I dunno. Been revisiting F12010 & while there are some nice things about the game, I'd have a hard time really praising the physics - too much of what goes on seems to be "canned" or pre-scripted.
The difficulty factors in F12010 are learning how to avoid the exaggerated low-speed under-steer, & learning how to avoid spinning out on the curbs. Other than that, it's pretty much pedal-to-the metal. In contrast, F1CE requires a huge amount of concentration & precision at all times to get the braking points & gear shifts right, otherwise you'll find yourself off the track - which SURELY is the way it must be IRL?!
The experience of both games using a controller might be significantly different. With a wheel, F1CE provides a superb sense of immersion through the bumpy, shaking wheel - something that no other game I've tried even attempts. On the other hand, the actual cornering FFB in F1CE is lacking in feel & detail. F12011 has more descriptive FFB while cornering but it's disappointingly light.
The holy grail of FFB & physics would be GT5's detail, SCC's weight transfer, & F1CE's shakes & bumps. Throw in F12011's AI & you'd really have something! 👍
Each to their own Peter. F1:CE required accurate throttle and brake inputs, but that's really where the realism in cornering ends. What F1 2010 does brilliantly is the actual steering inputs are so much more fluid and lifelike than F1:CE, where its steering inputs are just not scaled correctly at all. This makes the game feel like a game, and unlike a real F1 car. F1 cars are meant to be extremely responsive, capable of quick direction changes which simply isn't the feeling of F1:CE's cars. There's virtually no 'feeling' from the driving in F1:CE, it's almost all aesthetic - driving along bumps in the road may have really nice FFB, but it's superficial and doesn't really affect your driving or lap time.
Plus I think you overstate the point about F1 cars requiring such precise inputs or else you'll go off the track - this is certainly true if it's being driven on the ragged edge. F1 teams aim to create a car that gives its driver confidence and allows him to extract the most potential out of it - it's eking out the final couple of seconds where only the best drivers in the world can manage, but up to this point many drivers can do this. Hence someone like Valentino Rossi (regardless of just how talented he is) being able to get within a second of Kimi Raikkonen's lap time around Catalunya. I don't mean to trivialise the skill of an F1 driver, but I really think it's overstated just how difficult these cars are meant to be to actually drive - as if you need to be an alien just to be able to keep it on the road.

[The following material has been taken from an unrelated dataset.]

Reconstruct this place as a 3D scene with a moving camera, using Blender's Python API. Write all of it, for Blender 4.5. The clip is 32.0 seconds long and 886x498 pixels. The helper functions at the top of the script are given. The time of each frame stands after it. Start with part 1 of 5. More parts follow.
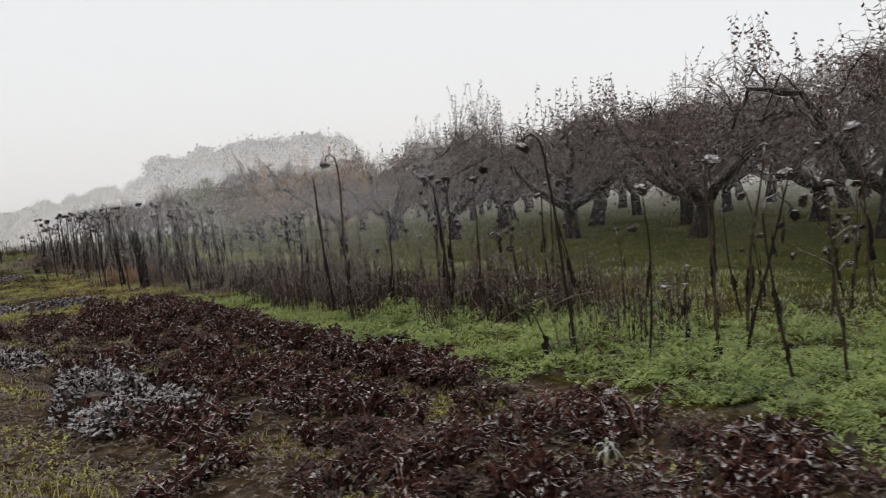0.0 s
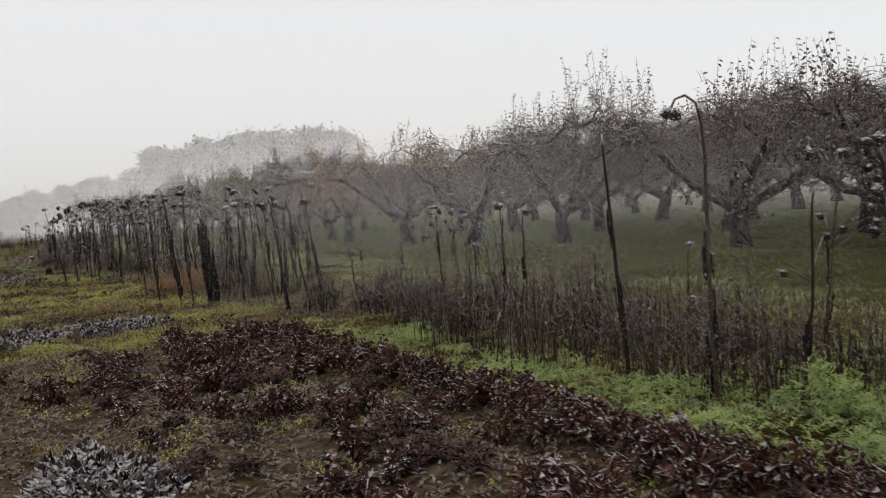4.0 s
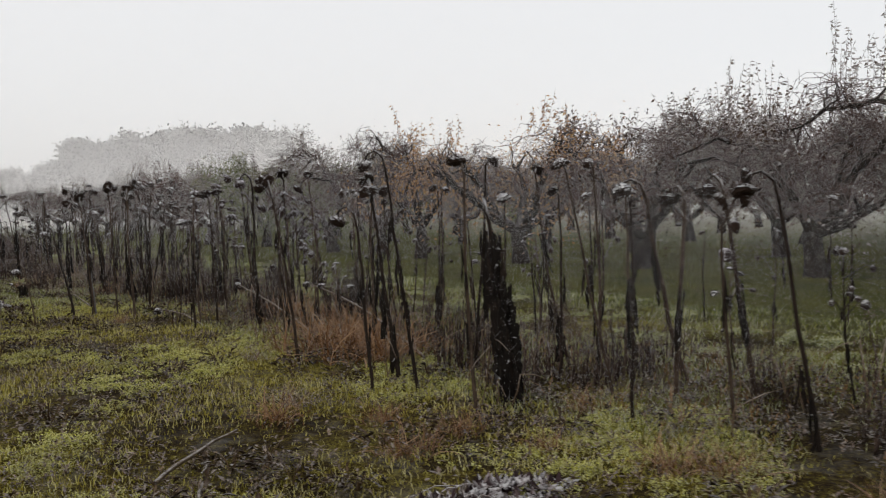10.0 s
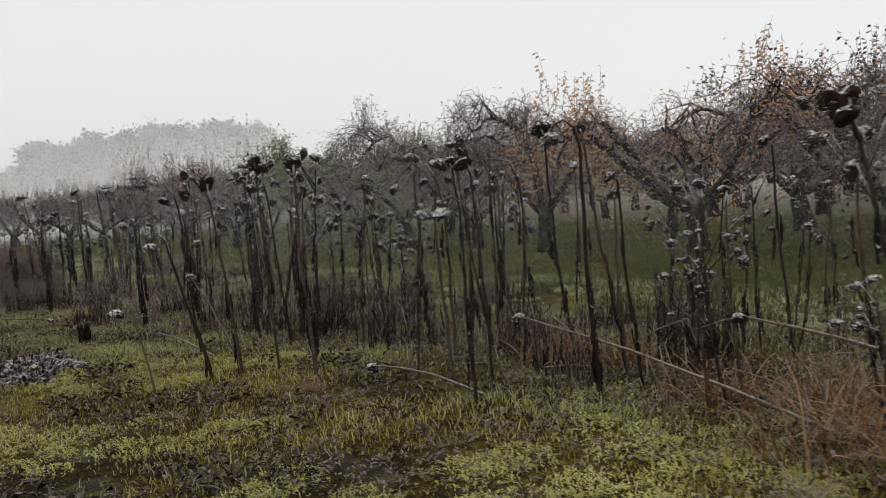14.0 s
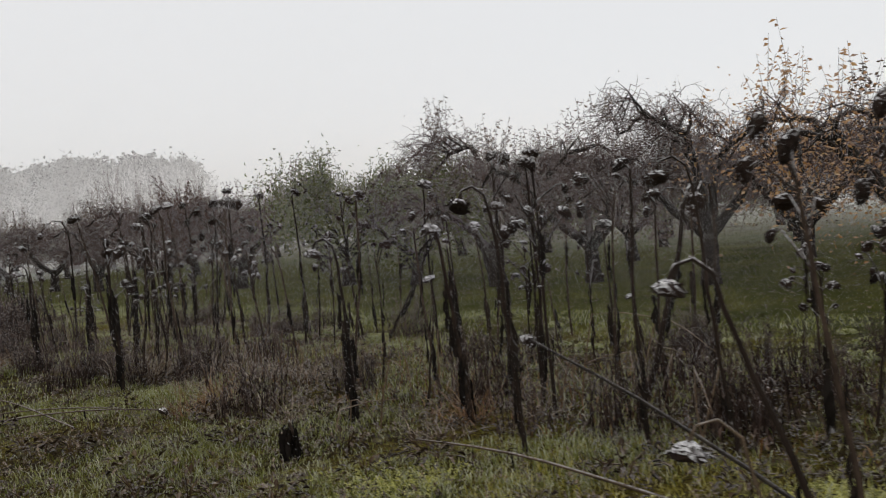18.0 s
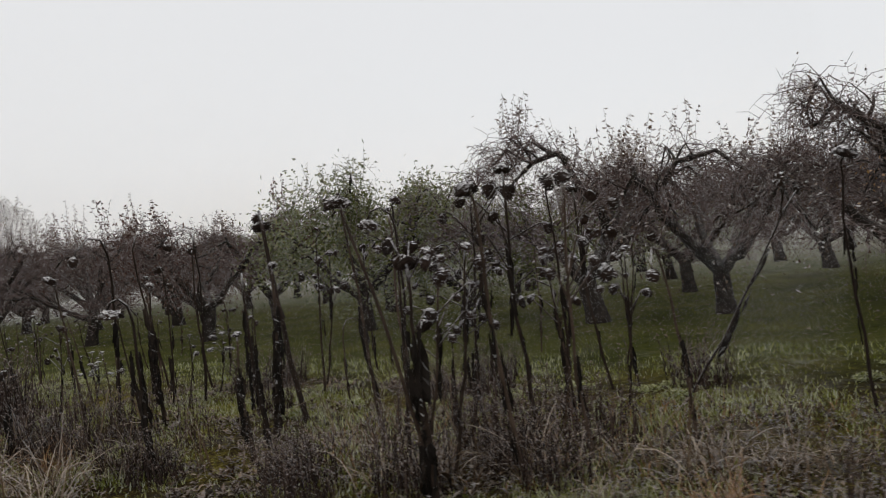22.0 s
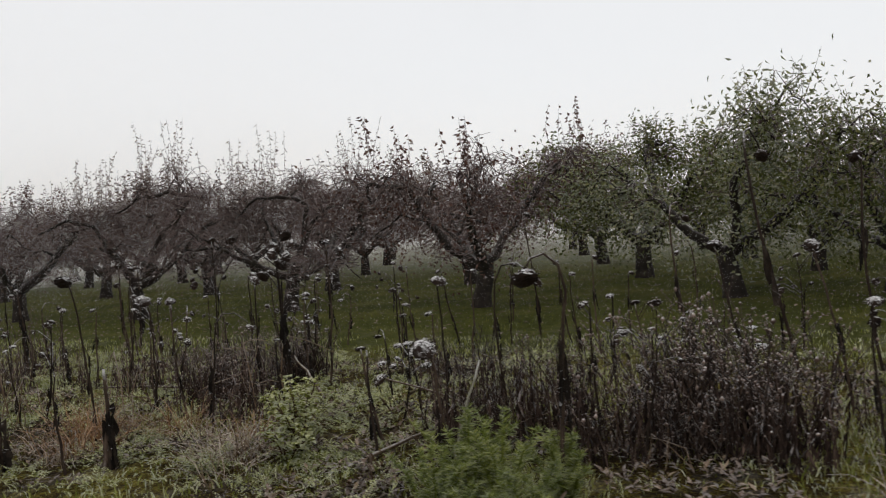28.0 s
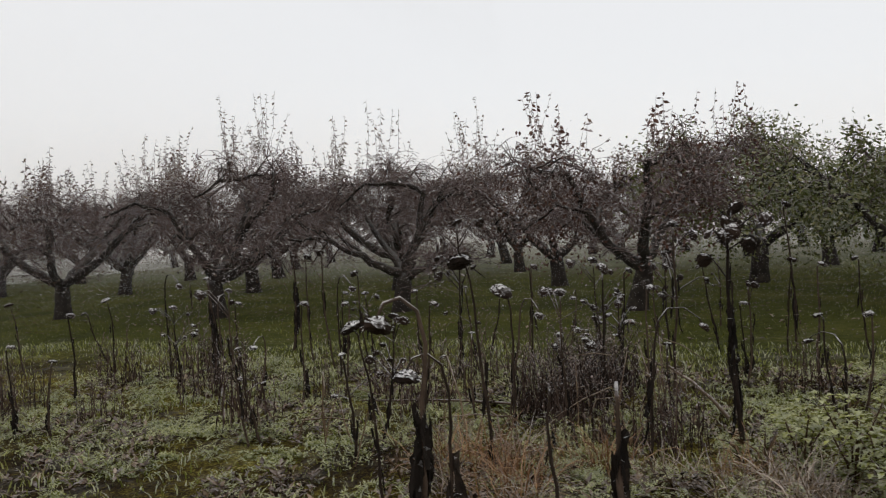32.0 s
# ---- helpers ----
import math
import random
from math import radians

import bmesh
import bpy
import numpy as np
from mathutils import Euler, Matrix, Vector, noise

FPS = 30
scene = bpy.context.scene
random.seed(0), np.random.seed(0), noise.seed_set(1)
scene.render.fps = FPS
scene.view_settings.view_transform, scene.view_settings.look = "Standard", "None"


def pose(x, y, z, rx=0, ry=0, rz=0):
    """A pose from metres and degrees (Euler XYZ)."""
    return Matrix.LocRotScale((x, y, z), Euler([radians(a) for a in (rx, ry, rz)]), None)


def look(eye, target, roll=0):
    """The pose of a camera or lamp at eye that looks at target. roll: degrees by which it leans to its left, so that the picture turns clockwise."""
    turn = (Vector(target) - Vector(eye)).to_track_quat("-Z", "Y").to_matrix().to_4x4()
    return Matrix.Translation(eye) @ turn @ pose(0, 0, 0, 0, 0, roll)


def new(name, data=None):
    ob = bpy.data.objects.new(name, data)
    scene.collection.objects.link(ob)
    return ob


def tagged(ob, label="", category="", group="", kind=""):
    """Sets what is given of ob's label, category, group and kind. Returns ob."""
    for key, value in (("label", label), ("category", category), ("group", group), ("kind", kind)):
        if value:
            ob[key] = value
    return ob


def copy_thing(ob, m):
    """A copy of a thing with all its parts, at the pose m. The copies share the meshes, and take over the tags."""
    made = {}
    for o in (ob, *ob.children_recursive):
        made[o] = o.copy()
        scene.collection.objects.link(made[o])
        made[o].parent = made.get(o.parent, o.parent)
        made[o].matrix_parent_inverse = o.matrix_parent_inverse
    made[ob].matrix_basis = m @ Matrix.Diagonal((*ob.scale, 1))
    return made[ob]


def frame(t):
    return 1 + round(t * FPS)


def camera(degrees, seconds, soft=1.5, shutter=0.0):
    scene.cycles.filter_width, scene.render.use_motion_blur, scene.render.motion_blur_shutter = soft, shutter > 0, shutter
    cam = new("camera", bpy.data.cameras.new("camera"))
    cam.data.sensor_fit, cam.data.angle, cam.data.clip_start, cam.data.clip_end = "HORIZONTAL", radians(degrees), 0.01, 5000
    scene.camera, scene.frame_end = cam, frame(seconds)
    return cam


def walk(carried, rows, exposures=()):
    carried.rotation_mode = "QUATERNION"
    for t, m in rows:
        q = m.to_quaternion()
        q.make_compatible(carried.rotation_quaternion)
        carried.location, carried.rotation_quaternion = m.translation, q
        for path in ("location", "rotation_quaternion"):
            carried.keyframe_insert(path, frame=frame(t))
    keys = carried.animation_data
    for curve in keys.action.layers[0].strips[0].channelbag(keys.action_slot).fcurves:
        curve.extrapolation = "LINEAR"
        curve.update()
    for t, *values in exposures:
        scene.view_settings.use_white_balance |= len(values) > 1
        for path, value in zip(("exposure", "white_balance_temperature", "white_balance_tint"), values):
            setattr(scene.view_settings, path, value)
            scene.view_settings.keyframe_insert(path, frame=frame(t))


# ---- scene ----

Of course they would be impossible to a total novice put into the car with totally inadequate preparation, such as in Richard Hammond's case. But I believe with a little training and track time, almost anyone with the desire could get into an F1 car and at least drive it competently to get it round the track much, much more respectably than Hammond did.
I feel like i'm starting to retread old ground anyway, but my final point is that I believe F1 2010 replicates the
feeling of driving an F1 car much more accurately than F1:CE, which feels a little like it was designed without any real world driver feedback, and was designed by someone's perception of how an F1 car must handle from the outside looking in i.e. a characterless rocket ship, rather than a driver friendly whippet which I think F1 car designers aspire for their cars to feel like in the hands of their drivers, as that's the way to consistently extract the most potential from them.
P.S. Apologies if this seems like a bit of a digression, but these thoughts are constantly through my head when I drive F1 2010. The game recreates these basic experiences well if you allow for the simplicity of the actual physics engine, but it's still more complex than F1:CE's anyway.